What to produce –
Repeat the material verbatim. Images are excluded from the copy.

Supplied data –
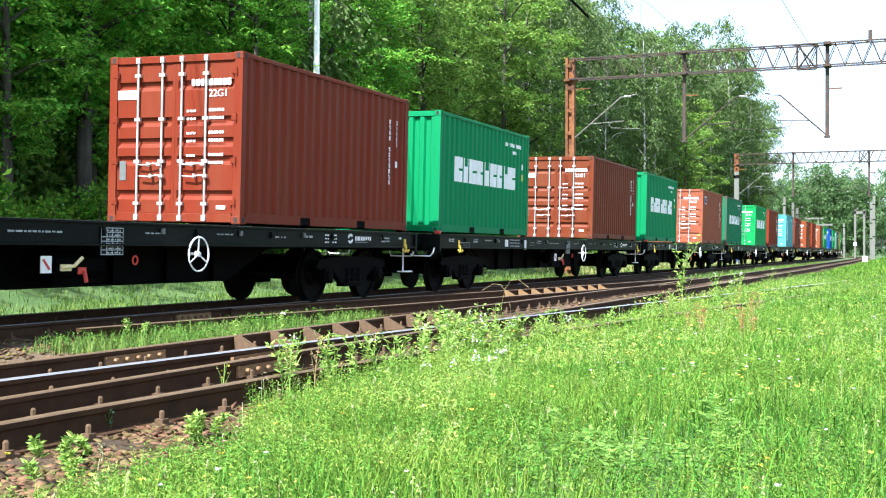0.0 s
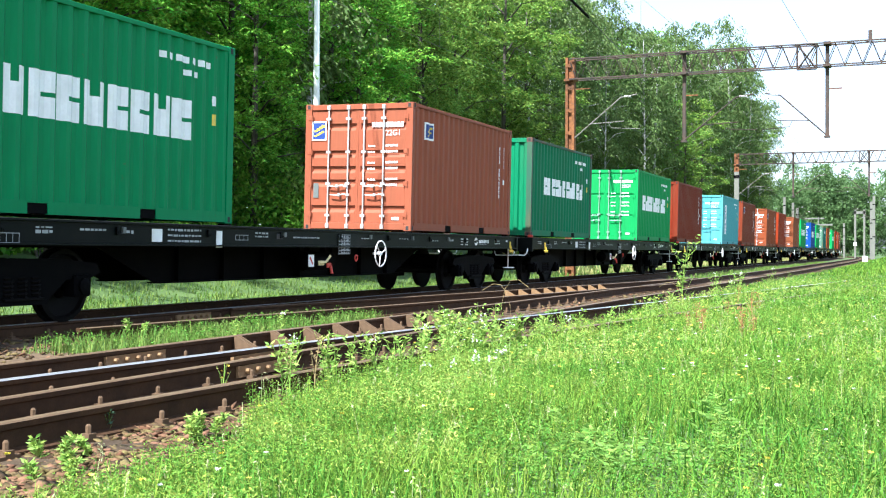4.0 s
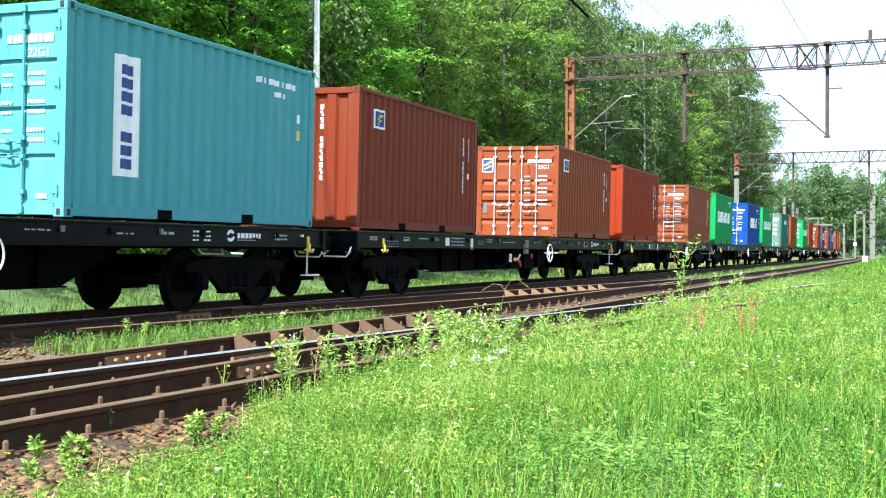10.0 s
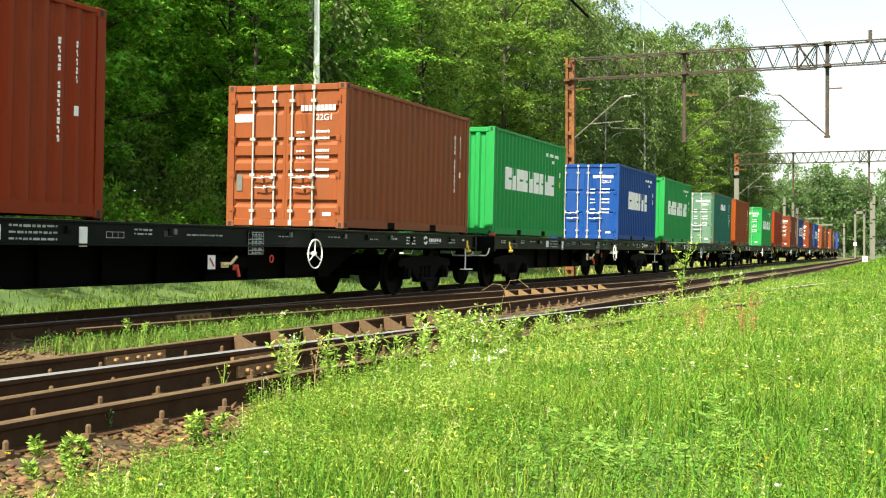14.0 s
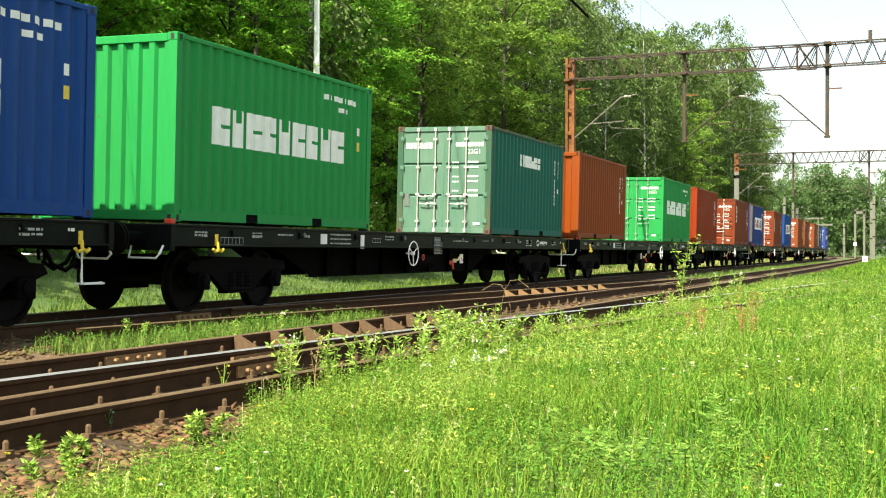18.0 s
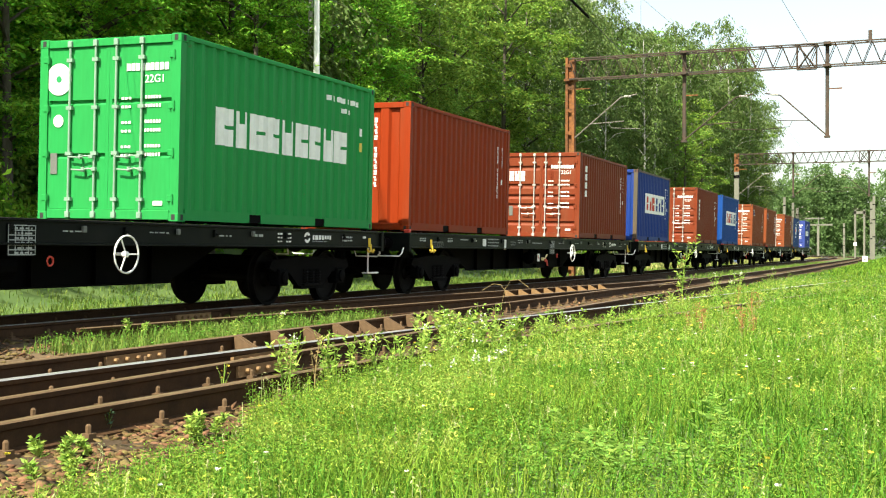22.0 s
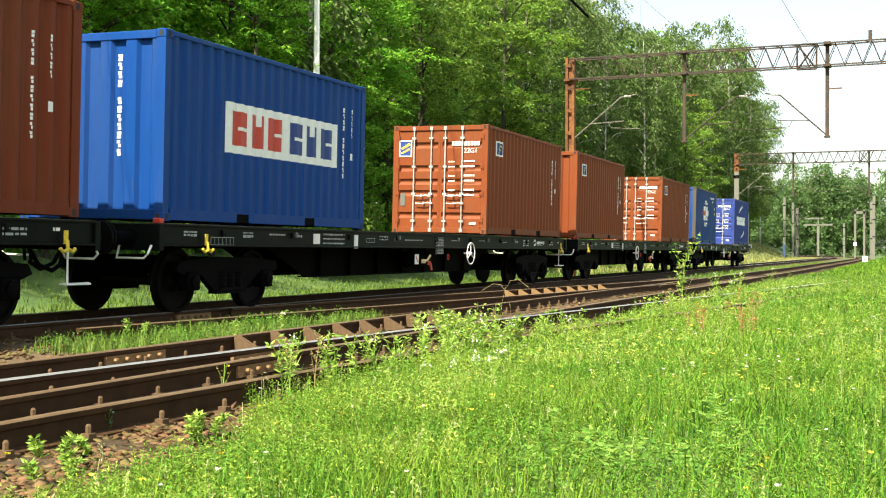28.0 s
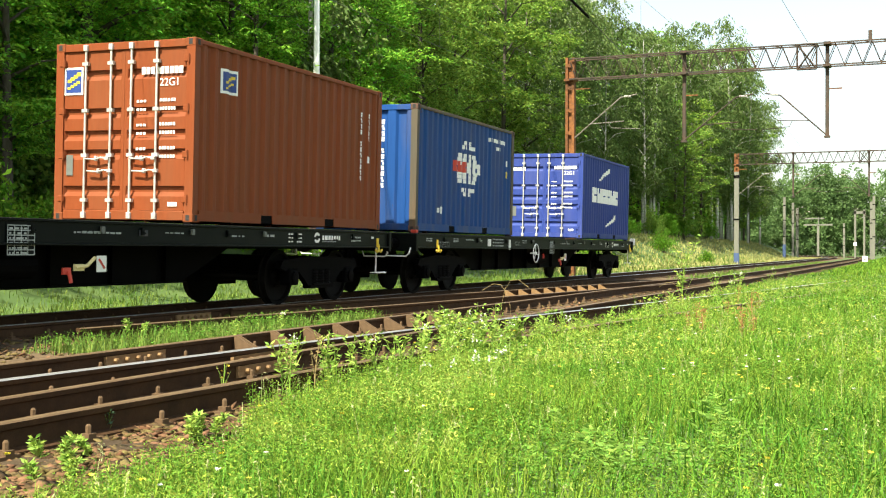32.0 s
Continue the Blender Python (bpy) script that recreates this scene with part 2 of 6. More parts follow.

Written response –
0.0 s
4.0 s
10.0 s
14.0 s
18.0 s
22.0 s
28.0 s
32.0 s
Continue the Blender Python (bpy) script that recreates this scene with part 2 of 6. More parts follow.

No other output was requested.